Challenge
Check each line of the records below and collect those that include the word "Python".
....
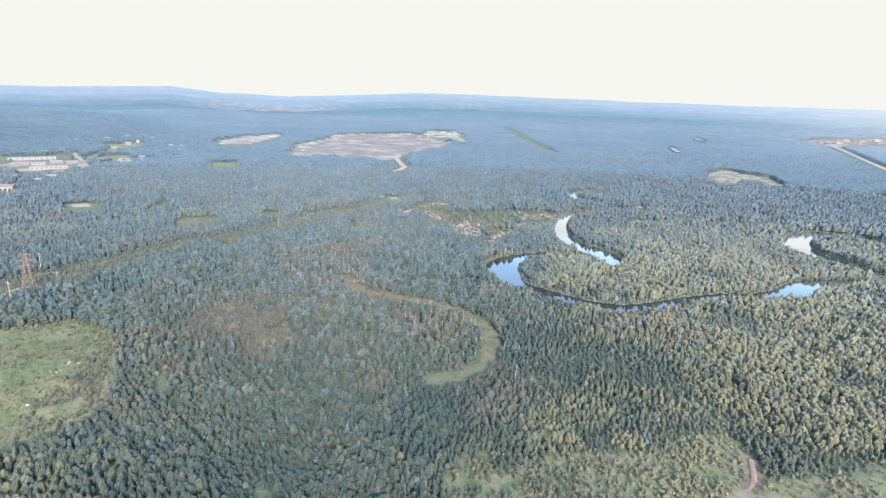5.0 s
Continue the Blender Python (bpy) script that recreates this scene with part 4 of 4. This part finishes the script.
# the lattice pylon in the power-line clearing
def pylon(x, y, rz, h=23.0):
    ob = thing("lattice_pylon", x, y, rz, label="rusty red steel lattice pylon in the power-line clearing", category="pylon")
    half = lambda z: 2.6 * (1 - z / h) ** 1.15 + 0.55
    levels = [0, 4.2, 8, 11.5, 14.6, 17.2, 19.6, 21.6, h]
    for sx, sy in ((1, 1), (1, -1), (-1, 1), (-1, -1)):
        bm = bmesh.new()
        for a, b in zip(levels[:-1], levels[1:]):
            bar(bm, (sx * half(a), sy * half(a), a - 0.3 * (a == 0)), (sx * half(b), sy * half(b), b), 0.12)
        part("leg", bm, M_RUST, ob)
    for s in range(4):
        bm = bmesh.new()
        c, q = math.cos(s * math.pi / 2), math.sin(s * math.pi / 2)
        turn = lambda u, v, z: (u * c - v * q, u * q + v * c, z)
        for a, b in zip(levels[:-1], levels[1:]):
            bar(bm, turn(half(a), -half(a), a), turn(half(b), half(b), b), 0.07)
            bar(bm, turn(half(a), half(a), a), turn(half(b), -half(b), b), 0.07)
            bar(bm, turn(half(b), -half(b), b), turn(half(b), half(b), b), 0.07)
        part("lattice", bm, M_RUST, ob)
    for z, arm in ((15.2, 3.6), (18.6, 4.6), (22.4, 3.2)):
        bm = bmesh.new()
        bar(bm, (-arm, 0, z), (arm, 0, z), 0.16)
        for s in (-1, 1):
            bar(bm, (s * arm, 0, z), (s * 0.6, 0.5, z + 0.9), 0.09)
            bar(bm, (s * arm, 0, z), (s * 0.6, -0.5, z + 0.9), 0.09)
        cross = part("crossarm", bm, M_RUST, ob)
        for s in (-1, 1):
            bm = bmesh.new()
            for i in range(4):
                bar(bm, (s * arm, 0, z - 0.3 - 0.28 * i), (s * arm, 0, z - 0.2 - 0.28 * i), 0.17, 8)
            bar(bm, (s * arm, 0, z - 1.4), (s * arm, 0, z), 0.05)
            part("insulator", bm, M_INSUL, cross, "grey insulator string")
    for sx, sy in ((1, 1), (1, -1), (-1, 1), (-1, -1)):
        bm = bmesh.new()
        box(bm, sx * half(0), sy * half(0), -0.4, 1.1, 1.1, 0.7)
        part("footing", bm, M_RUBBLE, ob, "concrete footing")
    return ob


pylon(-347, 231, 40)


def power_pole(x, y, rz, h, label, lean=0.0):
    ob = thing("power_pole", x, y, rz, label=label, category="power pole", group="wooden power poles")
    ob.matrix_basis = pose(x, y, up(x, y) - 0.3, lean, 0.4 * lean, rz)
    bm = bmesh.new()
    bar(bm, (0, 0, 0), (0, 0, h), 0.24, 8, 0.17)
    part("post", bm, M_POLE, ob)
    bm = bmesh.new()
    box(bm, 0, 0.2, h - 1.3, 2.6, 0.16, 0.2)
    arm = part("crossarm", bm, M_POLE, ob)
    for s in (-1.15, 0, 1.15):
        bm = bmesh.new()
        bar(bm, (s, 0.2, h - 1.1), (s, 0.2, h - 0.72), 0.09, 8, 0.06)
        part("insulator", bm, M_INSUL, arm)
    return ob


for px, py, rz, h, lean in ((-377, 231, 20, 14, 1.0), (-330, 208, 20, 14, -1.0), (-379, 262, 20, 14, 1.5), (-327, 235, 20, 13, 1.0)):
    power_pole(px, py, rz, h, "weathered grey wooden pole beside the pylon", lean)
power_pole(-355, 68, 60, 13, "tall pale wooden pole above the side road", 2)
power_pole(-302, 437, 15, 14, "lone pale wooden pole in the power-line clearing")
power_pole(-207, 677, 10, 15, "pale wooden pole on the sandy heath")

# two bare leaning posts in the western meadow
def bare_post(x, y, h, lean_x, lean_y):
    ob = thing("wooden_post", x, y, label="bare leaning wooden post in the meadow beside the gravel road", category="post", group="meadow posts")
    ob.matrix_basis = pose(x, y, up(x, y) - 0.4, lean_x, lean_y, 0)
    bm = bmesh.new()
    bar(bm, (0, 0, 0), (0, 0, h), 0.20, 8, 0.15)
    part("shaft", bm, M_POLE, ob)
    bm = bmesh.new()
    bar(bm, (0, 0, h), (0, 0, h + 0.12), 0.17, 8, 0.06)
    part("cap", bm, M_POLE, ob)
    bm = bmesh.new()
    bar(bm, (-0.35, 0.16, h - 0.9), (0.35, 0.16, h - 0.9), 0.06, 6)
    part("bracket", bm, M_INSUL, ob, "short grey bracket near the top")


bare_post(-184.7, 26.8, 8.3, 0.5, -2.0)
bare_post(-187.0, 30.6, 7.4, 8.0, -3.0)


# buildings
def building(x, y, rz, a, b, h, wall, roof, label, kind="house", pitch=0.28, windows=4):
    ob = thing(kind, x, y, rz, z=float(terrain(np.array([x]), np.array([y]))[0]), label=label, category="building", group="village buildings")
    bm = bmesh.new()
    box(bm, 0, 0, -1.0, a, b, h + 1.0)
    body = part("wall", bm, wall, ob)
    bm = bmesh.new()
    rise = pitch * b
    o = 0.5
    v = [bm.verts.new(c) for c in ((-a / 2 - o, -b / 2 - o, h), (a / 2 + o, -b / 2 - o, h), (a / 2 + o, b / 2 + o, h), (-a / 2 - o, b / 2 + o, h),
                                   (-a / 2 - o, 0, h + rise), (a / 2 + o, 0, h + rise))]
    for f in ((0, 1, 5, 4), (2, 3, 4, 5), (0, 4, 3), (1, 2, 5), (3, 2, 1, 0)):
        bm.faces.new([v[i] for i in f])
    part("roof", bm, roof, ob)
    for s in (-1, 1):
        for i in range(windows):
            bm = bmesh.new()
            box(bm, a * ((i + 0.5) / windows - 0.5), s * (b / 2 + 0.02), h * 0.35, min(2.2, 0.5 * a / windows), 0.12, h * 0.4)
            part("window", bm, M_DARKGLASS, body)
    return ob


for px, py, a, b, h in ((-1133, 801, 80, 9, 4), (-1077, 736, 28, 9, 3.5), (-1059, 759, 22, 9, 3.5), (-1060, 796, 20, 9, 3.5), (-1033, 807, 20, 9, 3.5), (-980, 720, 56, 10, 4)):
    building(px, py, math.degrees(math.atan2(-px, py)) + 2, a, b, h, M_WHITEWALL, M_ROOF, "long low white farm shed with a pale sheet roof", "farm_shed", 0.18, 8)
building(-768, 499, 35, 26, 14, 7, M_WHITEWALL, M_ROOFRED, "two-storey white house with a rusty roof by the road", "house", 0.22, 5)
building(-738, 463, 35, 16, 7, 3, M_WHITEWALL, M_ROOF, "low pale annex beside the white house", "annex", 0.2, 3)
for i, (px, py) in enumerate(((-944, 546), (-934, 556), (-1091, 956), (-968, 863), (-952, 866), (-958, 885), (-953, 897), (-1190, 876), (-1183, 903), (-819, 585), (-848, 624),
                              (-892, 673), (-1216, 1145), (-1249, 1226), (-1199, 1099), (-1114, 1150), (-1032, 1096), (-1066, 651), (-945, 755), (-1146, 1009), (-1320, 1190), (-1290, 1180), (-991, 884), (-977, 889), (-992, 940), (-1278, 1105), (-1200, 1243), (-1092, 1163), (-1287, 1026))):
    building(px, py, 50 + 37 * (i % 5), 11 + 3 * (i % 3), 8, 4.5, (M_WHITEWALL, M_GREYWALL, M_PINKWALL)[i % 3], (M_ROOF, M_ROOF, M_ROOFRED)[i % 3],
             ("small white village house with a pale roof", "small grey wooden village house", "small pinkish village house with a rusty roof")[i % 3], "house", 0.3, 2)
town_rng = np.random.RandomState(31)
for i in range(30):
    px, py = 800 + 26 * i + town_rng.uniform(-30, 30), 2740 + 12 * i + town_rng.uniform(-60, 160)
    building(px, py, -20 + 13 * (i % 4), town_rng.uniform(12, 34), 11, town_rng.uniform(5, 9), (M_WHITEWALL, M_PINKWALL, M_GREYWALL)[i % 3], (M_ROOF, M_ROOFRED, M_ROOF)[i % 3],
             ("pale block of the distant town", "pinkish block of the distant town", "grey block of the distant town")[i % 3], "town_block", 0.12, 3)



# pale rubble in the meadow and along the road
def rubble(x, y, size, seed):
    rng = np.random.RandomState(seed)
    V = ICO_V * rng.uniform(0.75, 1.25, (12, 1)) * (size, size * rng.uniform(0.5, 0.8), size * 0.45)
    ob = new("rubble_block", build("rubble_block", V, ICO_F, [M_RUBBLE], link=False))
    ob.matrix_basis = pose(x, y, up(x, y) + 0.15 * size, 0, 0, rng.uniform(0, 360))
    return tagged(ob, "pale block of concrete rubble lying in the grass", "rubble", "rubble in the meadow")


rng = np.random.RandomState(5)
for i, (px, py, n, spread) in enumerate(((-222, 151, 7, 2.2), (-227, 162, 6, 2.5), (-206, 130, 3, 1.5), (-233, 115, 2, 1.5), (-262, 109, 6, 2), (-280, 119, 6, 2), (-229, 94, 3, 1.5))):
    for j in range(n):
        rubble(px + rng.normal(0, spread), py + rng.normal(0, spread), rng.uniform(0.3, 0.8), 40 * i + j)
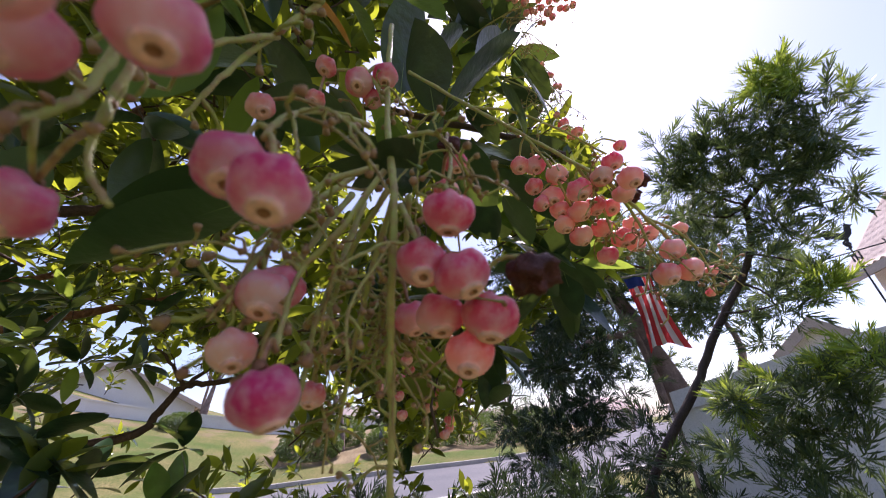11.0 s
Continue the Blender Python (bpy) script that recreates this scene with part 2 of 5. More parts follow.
....
Answer for this exercise
Continue the Blender Python (bpy) script that recreates this scene with part 4 of 4. This part finishes the script.
Continue the Blender Python (bpy) script that recreates this scene with part 2 of 5. More parts follow.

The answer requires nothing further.